Bu bağlamda, 5326 sayılı Kaçakçılıkla Mücadele Kanunu kapsamından çıkarılarak aynı idari yaptırım olarak Gümrük Kanunu’na aktarılmış fiil her iki kanunda da kabahat olarak yer almakta ve aynı idari yaptırım ile cezalandırılmıştır. Kanun değişikliği ile fiilin niteliği değişmemiş ancak yetkili idare değişmekle, mahkemece kanun değişikliğinin uygulanma esasları yönünden incelenerek lehe kanun hükmünden bahsedilmiş, ancak kabahat niteliği açık olan fiilin kabahatlerin zaman bakımından uygulama esaslarını düzenleyen özel hüküm niteliğinde olan 5326 sayılı Kanununun düzenlemeleri nazara alınmaksızın, genel kurala atıfla iptal kararı verilmiştir.

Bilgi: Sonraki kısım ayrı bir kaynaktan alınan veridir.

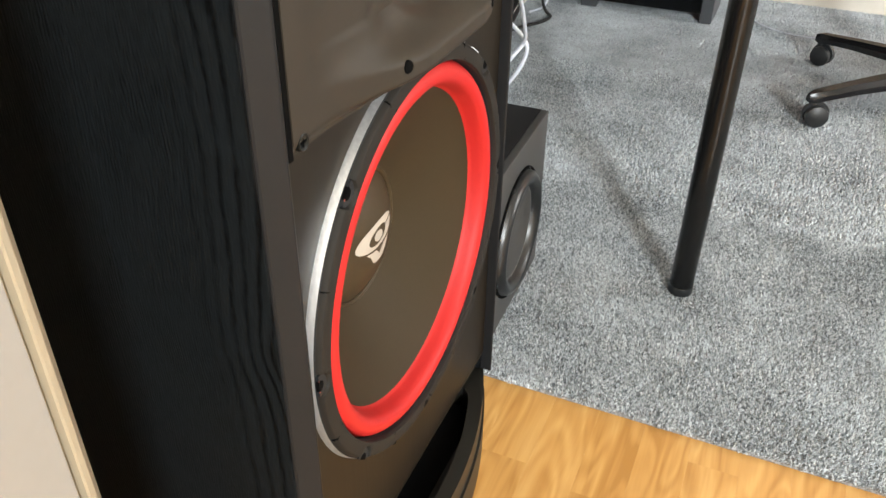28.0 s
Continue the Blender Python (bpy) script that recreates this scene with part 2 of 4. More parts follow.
# near-zero black; also paints the shade inside slots, gaps and holes
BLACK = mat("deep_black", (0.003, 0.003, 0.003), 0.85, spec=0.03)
SILVER = mat("bare_aluminium_rim", (0.8, 0.8, 0.8), 0.42, 0.85, build=brushed)
RED = mat("red_rubber_surround", (0.72, 0.025, 0.022), 0.5, spec=0.3, build=mottled((0.43, 0.0145, 0.0135), (0.385, 0.012, 0.0115), 10, 160, (0.5, 0.6), 0.04, 0.0005))
CONE = mat("paper_cone", (0.05, 0.043, 0.036), 0.62, spec=0.14, build=mottled((0.0345, 0.0250, 0.0132), (0.0290, 0.0210, 0.0111), 5, 240, (0.55, 0.68), 0.12, 0.0005))
DUSTCAP = mat("brown_paper_cap", (0.036, 0.026, 0.016), 0.55, spec=0.2, build=mottled((0.0440, 0.0305, 0.0158), (0.0360, 0.0250, 0.0128), 9, 240, (0.48, 0.6), 0.1, 0.0004))
MIDCONE = mat("tan_mid_cone", (0.10, 0.08, 0.055), 0.5, build=mottled((0.088, 0.068, 0.045), (0.074, 0.057, 0.038), 9, 240, (0.45, 0.55), 0.08, 0.0004))
LOGO = mat("cream_print", (0.37, 0.335, 0.285), 0.6, build=mottled((0.375, 0.34, 0.29), (0.34, 0.305, 0.26), 60, 400, (0.55, 0.65), 0.05, 0.0003))
WHITE = mat("white_gloss_paint", (0.8, 0.78, 0.74), 0.32, build=mottled((0.74, 0.70, 0.63), (0.68, 0.64, 0.57), 4, 120, (0.26, 0.38), 0.04, 0.0005))
# one white paint: warm tone stands in for shade, pale tone for window light
CREAM = mat("cream_white_paint", (0.6, 0.55, 0.47), 0.35, build=mottled((0.285, 0.243, 0.176), (0.258, 0.220, 0.158), 4, 120, (0.30, 0.42), 0.04, 0.0005))
CREAM_LIT = mat("cream_paint_lit", (0.38, 0.365, 0.345), 0.4, build=mottled((0.245, 0.234, 0.218), (0.228, 0.217, 0.202), 4, 120, (0.34, 0.45), 0.04, 0.0005))
PLINTH = mat("warm_black_board", (0.012, 0.011, 0.009), 0.45, spec=0.4, build=mottled((0.013, 0.0122, 0.0098), (0.010, 0.0092, 0.0075), 9, 240, (0.4, 0.5), 0.05, 0.0004))
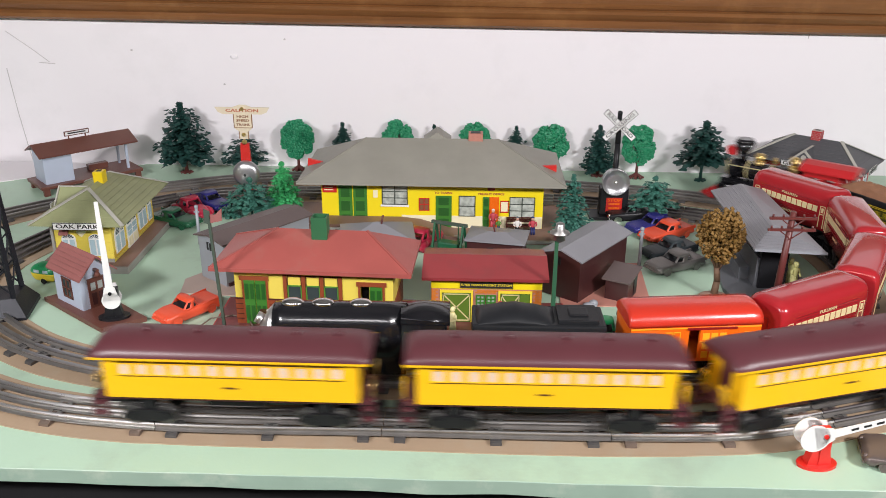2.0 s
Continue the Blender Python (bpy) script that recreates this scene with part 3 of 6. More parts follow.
def old_loco():
    c = car("steam_locomotive", "old-time steam locomotive with black boiler, gold bands and red cab", "toy locomotive", "outer", 0.121, 0.05)
    # x = +0.121 is the tip of the cowcatcher
    bm = bmesh.new()
    cyl(bm, (-0.035, 0, 0.068), (0.066, 0, 0.068), 0.0150, n=24)
    cyl(bm, (0.066, 0, 0.068), (0.078, 0, 0.068), 0.0160, n=24)
    bx(bm, -0.115, 0.088, -0.0160, 0.0160, 0.036, 0.052)
    bx(bm, -0.045, -0.03, -0.018, 0.018, 0.045, 0.075)
    part("boiler", bm, "loco_black", c)
    for x in (-0.026, 0.012, 0.048):
        bm = bmesh.new()
        cyl(bm, (x, 0, 0.068), (x + 0.0022, 0, 0.068), 0.0154, n=24)
        part("boiler_band", bm, "cream_gold", c)
    bm = bmesh.new()
    cyl(bm, (0.0782, 0, 0.068), (0.080, 0, 0.068), 0.0152, n=24)
    cyl(bm, (0.080, 0, 0.067), (0.0825, 0, 0.067), 0.010, 0.007, n=20)
    part("smokebox_front", bm, "cream_gold", c)
    bm = bmesh.new()
    cyl(bm, (0.060, 0, 0.083), (0.060, 0, 0.095), 0.0065, 0.0075)
    cyl(bm, (0.060, 0, 0.095), (0.060, 0, 0.113), 0.0075, 0.0165, n=20)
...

5326 sayılı Kanunu’nun “Zaman Bakımından Uygulama” başlıklı 5. maddesinde; 5237 sayılı Türk Ceza Kanununun zaman bakımından uygulamaya ilişkin hükümlerinin kabahatler bakımından da uygulanacağı, ancak, kabahatler karşılığında öngörülen idarî yaptırımlara ilişkin kararların yerine getirilmesi bakımından derhal uygulama kuralı geçerli olacağı, 5237 sayılı Kanunun. “Zaman Bakımından Uygulama” başlıklı 7. maddesinin 2. fıkrasında; suçun işlendiği zaman yürürlükte bulunan kanun ile sonradan yürürlüğe giren Kanunların hükümleri farklı ise, failin lehine olan kanun uygulanır ve infaz olunacağına dair hükümler uyarınca, değişiklik tarihinden sonra tesis edilen işlemlerde gümrük idarelerinin yetkili olacağının ifade edilmesi karşısında, Kanunun yürürlük tarihinden sonraki yetkili idare tarafından tesis edilen idari yaptırım işlemi hukuka uygun olduğundan, temyiz isteminin kabulü ile mahkeme kararının bozulması gerektiğinden çoğunluk kararına katılmıyorum.